ABSTRACT

In their provocative 1988 paper, Fodor and Pylyshyn issued a formidable challenge to connectionists, viz., to provide a nonclassical explanation of the empirical phenomenon of systematicity in cognitive agents. Since the appearance of F&P's challenge, a number of connectionist systems have emerged which prima facie meet this challenge. However, Fodor and McLaughlin (1990) advance an argument, based upon a general principle of nomological necessity, to show that one of these systems (Smolensky's) could not satisfy the Fodor-Pylyshyn challenge. Yet, if Fodor and McLaughlin's analysis is correct, it is doubtful whether any existing connectionist system would fare better than Smolensky's.
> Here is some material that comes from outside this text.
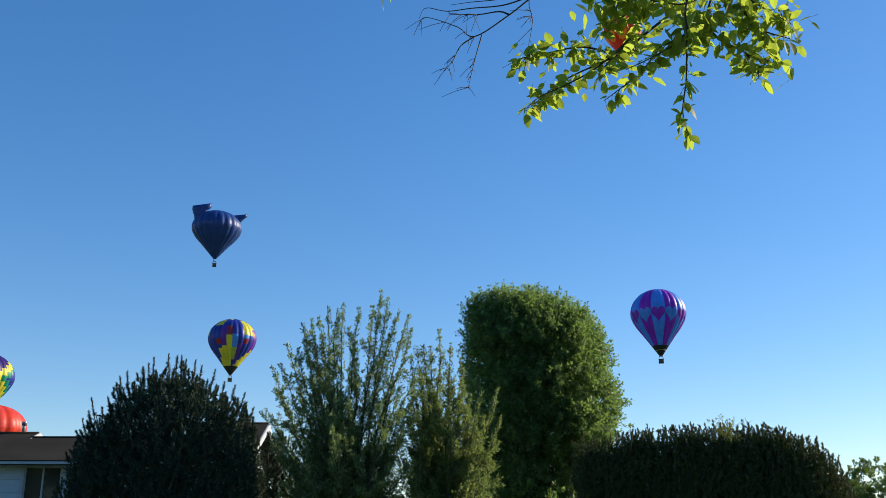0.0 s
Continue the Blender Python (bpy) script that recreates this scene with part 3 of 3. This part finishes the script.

In the view of Fodor and McLaughlin, humans and classical architectures display systematicity as a matter of nomological necessity (necessity by virtue of natural law), but connectionist architectures do not. However, I argue that the Fodor-Pylyshyn-McLaughlin appeal to nomological necessity is untenable. There is a sense in which neither classical nor connectionist architectures possess nomological (or 'nomic') necessity. However, the sense in which classical architectures do possess nomic necessity applies equally well to at least some connectionist architectures. Representational constituents can have causal efficacy within both classical and connectionist architectures.